Wherever you are going this morning, my friends, show the world that you're going with truth. You are going with justice, you are going with goodness, and you will have an eternal companionship. And the world will look at you and they won't understand you, for your fiery furnace will be around you, but you'll go on anyhow.
But if not, I will not bow, and God grant that we will never bow, before the gods of evil."
Martin Luther King,
But If Not, Ebenezer Baptist Church, 5 November 1967
"Few will have the greatness to bend history; but each of us can work to change a small portion of the events, and in the total of all these acts will be written the history of this generation. Thousands of unknown men and women in Europe resisted the occupation of the Nazis and many died, but all added to the ultimate strength and freedom of their countries. It is from numberless diverse acts of courage such as these that the belief that human history is thus shaped.
Each time a man stands up for an ideal, or acts to improve the lot of others, or strikes out against injustice, he sends forth a tiny ripple of hope, and crossing each other from a million different centers of energy and daring those ripples build a current which can sweep down the mightiest walls of oppression and resistance."
Robert Kennedy,
Day of Affirmation, Cape Town, South Africa, 6 June 1966
“If you can feel that staying human is worth while, even when it can't have any practical result whatsoever, you've beaten them.”
George Orwell,
1984
"Behind the concrete, the visible events, behind all objective, logical considerations, we find the irrational element: the struggle against the demon, against the servants of the Antichrist. Everywhere and always demonic powers lurk in the dark, waiting for the moment when man is weak; when of his own volition he leaves his place in Creation, as founded for him by God in freedom; when he yields to the force of evil, he separates himself from the powers of a higher order; and after voluntarily taking the first step, he is driven on to the next and the next at a furiously accelerating rate.
Everywhere, and at times of greatest trials, men have appeared, prophets and saints who cherished their freedom, who preached the One God, and who with His help brought the people to a reversal of their downward course. Man is free, to be sure, but without the true God he is defenseless against the principle of evil. He is a like rudderless ship, at the mercy of the storm, an infant without his mother, a cloud dissolving into thin air."
The White Rose,
Fourth Leaflet, Munich, 1942
"The real conflict is the inner conflict. Beyond armies of occupation and the catacombs of extermination camps, there are two irreconcilable enemies in the depth of every soul: good and evil, sin and love. And what use are the victories on the battlefield if we are ourselves are defeated in our innermost personal selves?”

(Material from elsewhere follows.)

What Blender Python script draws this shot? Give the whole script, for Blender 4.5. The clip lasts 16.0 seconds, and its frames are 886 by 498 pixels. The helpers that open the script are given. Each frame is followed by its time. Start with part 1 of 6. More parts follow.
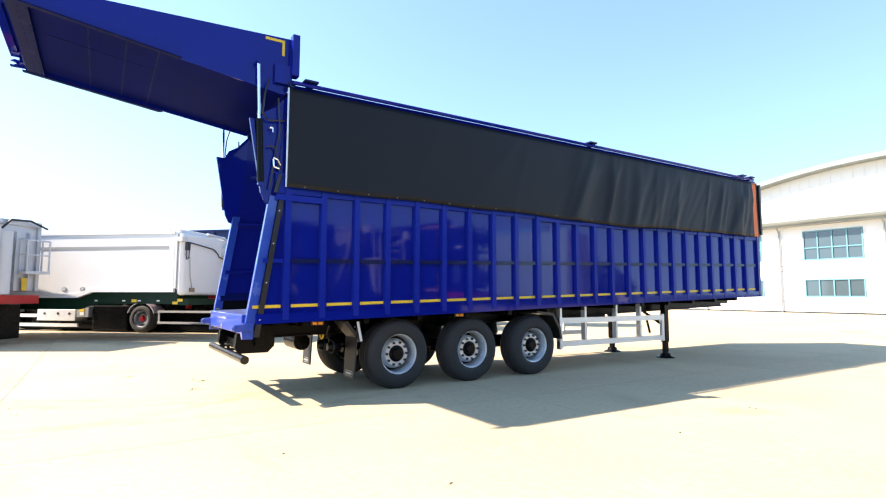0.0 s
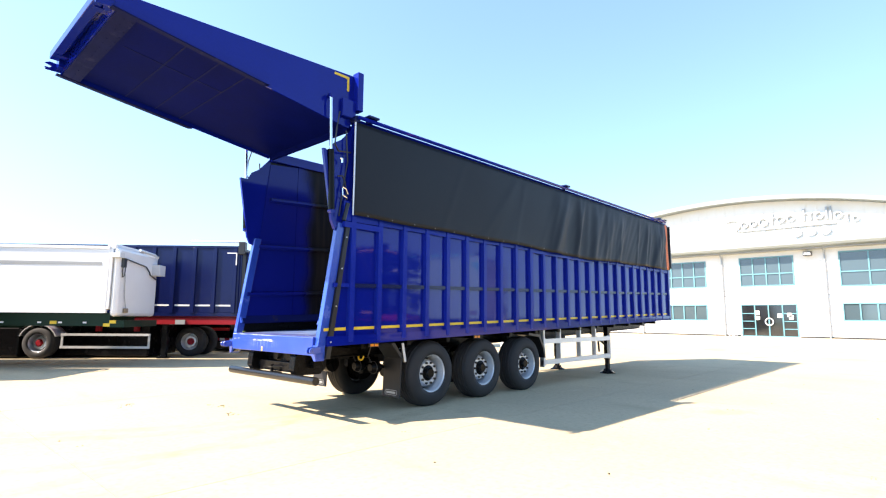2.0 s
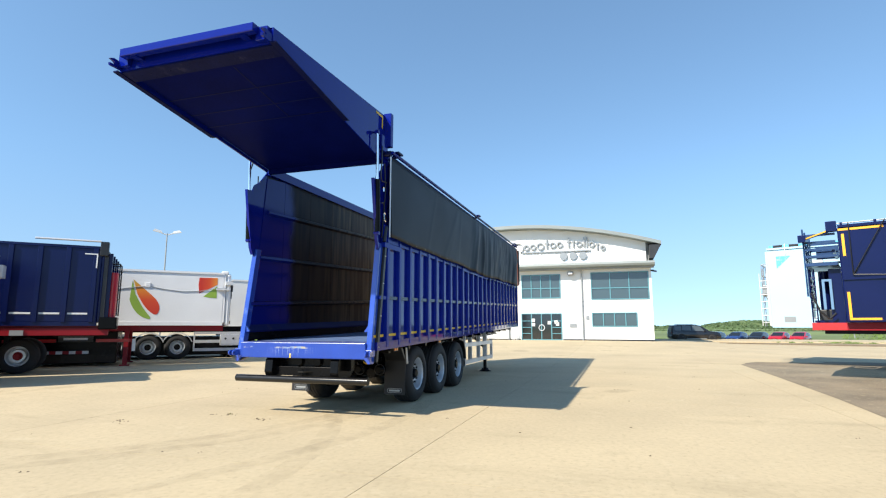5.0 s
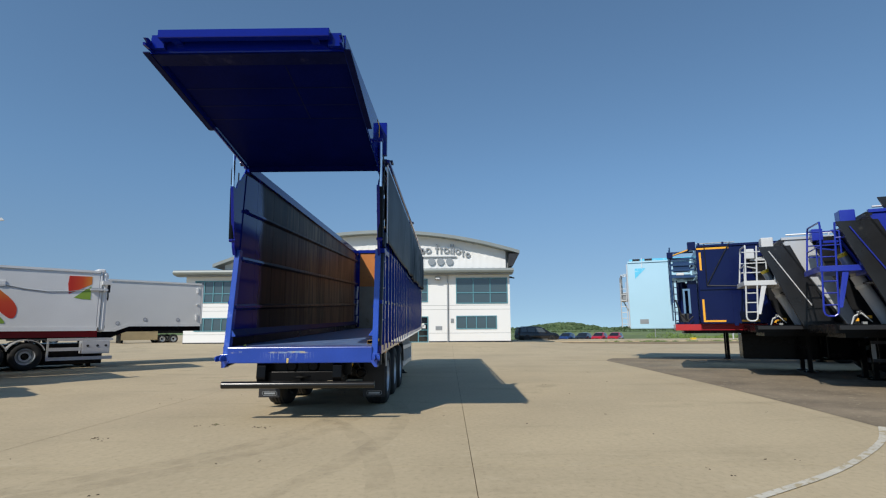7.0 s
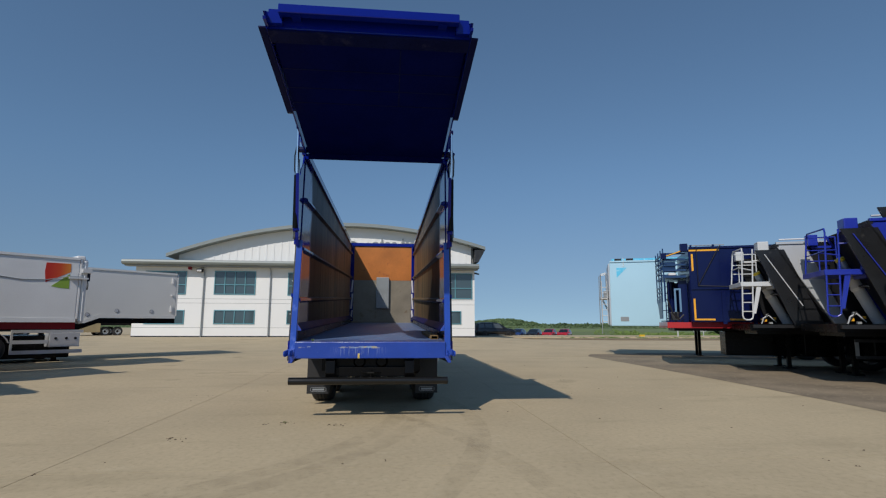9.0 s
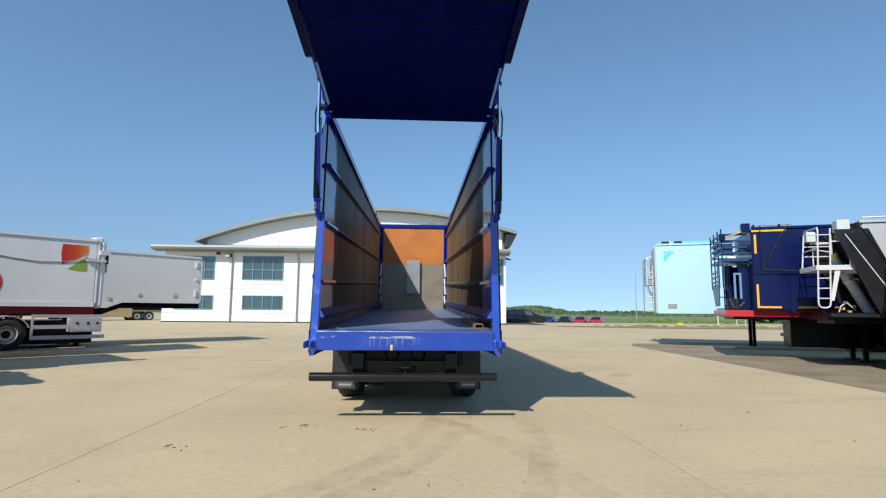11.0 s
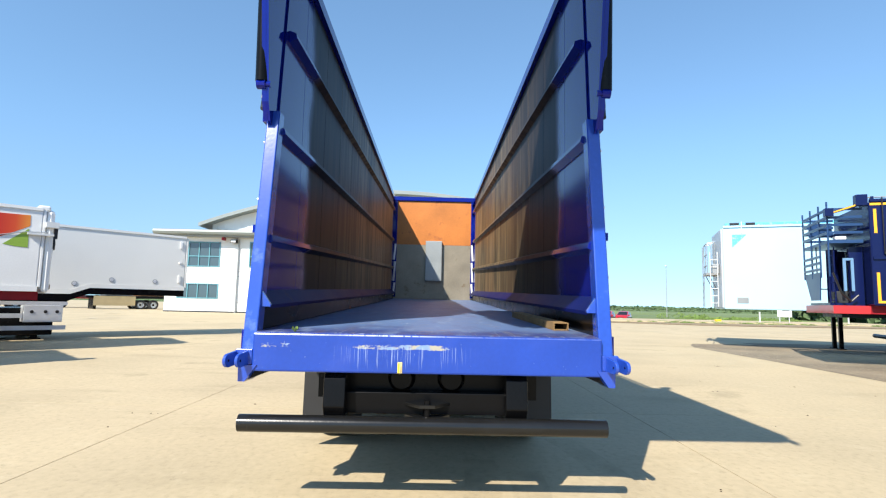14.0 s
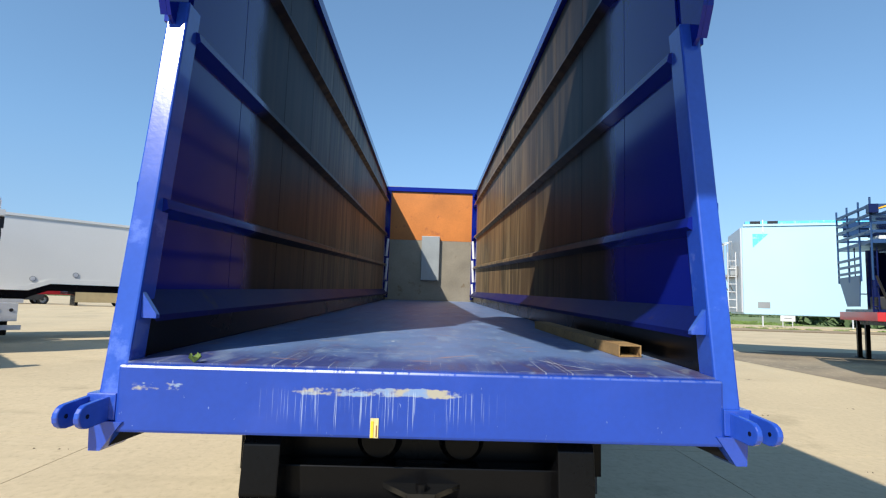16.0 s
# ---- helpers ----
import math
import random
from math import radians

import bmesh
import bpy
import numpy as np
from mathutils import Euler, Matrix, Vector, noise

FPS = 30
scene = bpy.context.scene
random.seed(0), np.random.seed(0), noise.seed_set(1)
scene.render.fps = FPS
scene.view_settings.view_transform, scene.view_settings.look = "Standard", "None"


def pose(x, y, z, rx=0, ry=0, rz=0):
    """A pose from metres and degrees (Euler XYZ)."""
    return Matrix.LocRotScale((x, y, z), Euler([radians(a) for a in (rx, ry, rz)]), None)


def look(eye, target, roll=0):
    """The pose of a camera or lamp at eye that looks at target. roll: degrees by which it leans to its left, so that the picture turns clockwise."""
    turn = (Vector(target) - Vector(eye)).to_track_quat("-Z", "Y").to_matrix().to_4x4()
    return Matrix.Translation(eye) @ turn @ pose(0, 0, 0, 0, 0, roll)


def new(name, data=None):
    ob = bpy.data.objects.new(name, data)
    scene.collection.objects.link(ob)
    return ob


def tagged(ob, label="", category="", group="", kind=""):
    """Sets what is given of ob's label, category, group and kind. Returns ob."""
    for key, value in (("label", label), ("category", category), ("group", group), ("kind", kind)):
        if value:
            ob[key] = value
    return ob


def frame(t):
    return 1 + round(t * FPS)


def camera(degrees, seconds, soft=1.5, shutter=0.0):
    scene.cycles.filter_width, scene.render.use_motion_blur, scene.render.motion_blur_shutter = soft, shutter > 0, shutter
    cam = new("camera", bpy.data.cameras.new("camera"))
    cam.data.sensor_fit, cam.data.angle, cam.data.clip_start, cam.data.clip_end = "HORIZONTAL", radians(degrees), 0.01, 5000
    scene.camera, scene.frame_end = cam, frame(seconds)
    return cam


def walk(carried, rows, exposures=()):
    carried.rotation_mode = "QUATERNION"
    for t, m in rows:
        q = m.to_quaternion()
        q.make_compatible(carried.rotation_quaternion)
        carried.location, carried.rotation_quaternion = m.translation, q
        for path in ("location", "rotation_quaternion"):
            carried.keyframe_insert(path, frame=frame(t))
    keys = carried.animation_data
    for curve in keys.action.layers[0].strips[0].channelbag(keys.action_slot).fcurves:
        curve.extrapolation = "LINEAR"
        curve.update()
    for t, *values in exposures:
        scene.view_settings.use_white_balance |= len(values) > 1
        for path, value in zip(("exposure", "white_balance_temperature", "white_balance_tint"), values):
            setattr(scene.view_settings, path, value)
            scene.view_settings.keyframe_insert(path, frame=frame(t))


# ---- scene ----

Maximilian Kolbe, Auschwitz, 1941
"In the end, the only real tragedy is not to have been a saint."
Léon Bloy,
La Femme pauvre
Everyone makes choices, many times, over and over. And very often those choices reflect, in the end, what they love.
Sometimes it is their family, sometimes their friends. Sometimes their country, and sometimes some ideal or ideology. Sometimes it is a principle of conscience.
And sometimes at the center of it all is God, of life and light, of all that is mercy and goodness, of all that endures.
But all too often people serve themselves, and thereby the world, and make themselves into beasts to escape the burning pain of their unquenchable emptiness.
Why would anyone choose to bear witness to the truth, in the marketplace, in the very heart of Rome, or the Reich, or some new Babylon?
What we love the most, we serve. Or if we do not love, we become what we hate.
"But if not, I will not bow, and God grant that we will never bow, before the gods of evil."